» Prompt:
Can you transcribe the data exactly? Leave the pictures out.
►
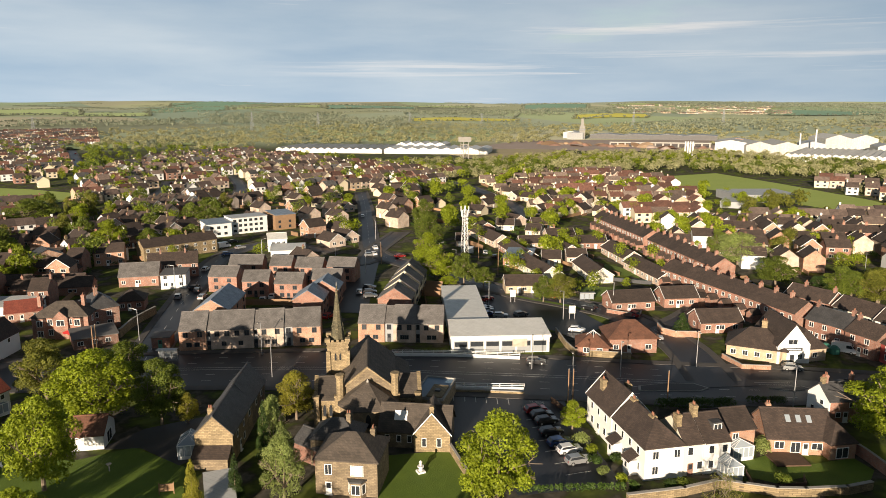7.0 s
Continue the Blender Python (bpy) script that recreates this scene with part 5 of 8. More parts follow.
# transepts with coped gables and corner piers
for x0, x1 in ((-9.4, -5.0), (5.0, 9.4)):
    bm = wall_mesh(4.4, 9.0, 4.9, "gx", 2.7)
    bmesh.ops.translate(bm, verts=bm.verts[:], vec=(x0, 1.9, 0))
    part("transept_wall", bm, STONE, church)
    bm = roof_mesh(4.4, 9.0, 4.9, "gx", 2.7, 0.15, -0.3)
    bmesh.ops.translate(bm, verts=bm.verts[:], vec=(x0, 1.9, 0))
    part("transept_roof", bm, STONE_TILE, church)
    xo = x0 if x0 < 0 else x1
    bm = B()
    for ya, yb in ((1.6, 6.4), (11.2, 6.4)):
        za, zb = 4.95, 8.0
        q = [(xo - 0.35, ya, za), (xo + 0.35, ya, za), (xo + 0.35, yb, zb), (xo - 0.35, yb, zb)]
        slab(bm, q if ya < yb else q[::-1], 0.4)
    part("transept_coping", bm, STONE, church)
    for xx in (x0 - 0.3, x1 - 0.95):
        bm = box(B(), xx, 1.1, -0.3, xx + 0.95, 1.895, 5.7)
        box(bm, xx - 0.1, 1.0, 5.702, xx + 1.05, 1.9, 5.95)
        part("buttress", bm, STONE, church)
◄
» Written answer:
7.0 s
Continue the Blender Python (bpy) script that recreates this scene with part 5 of 8. More parts follow.
# transepts with coped gables and corner piers
for x0, x1 in ((-9.4, -5.0), (5.0, 9.4)):
    bm = wall_mesh(4.4, 9.0, 4.9, "gx", 2.7)
    bmesh.ops.translate(bm, verts=bm.verts[:], vec=(x0, 1.9, 0))
    part("transept_wall", bm, STONE, church)
    bm = roof_mesh(4.4, 9.0, 4.9, "gx", 2.7, 0.15, -0.3)
    bmesh.ops.translate(bm, verts=bm.verts[:], vec=(x0, 1.9, 0))
    part("transept_roof", bm, STONE_TILE, church)
    xo = x0 if x0 < 0 else x1
    bm = B()
    for ya, yb in ((1.6, 6.4), (11.2, 6.4)):
        za, zb = 4.95, 8.0
        q = [(xo - 0.35, ya, za), (xo + 0.35, ya, za), (xo + 0.35, yb, zb), (xo - 0.35, yb, zb)]
        slab(bm, q if ya < yb else q[::-1], 0.4)
    part("transept_coping", bm, STONE, church)
    for xx in (x0 - 0.3, x1 - 0.95):
        bm = box(B(), xx, 1.1, -0.3, xx + 0.95, 1.895, 5.7)
        box(bm, xx - 0.1, 1.0, 5.702, xx + 1.05, 1.9, 5.95)
        part("buttress", bm, STONE, church)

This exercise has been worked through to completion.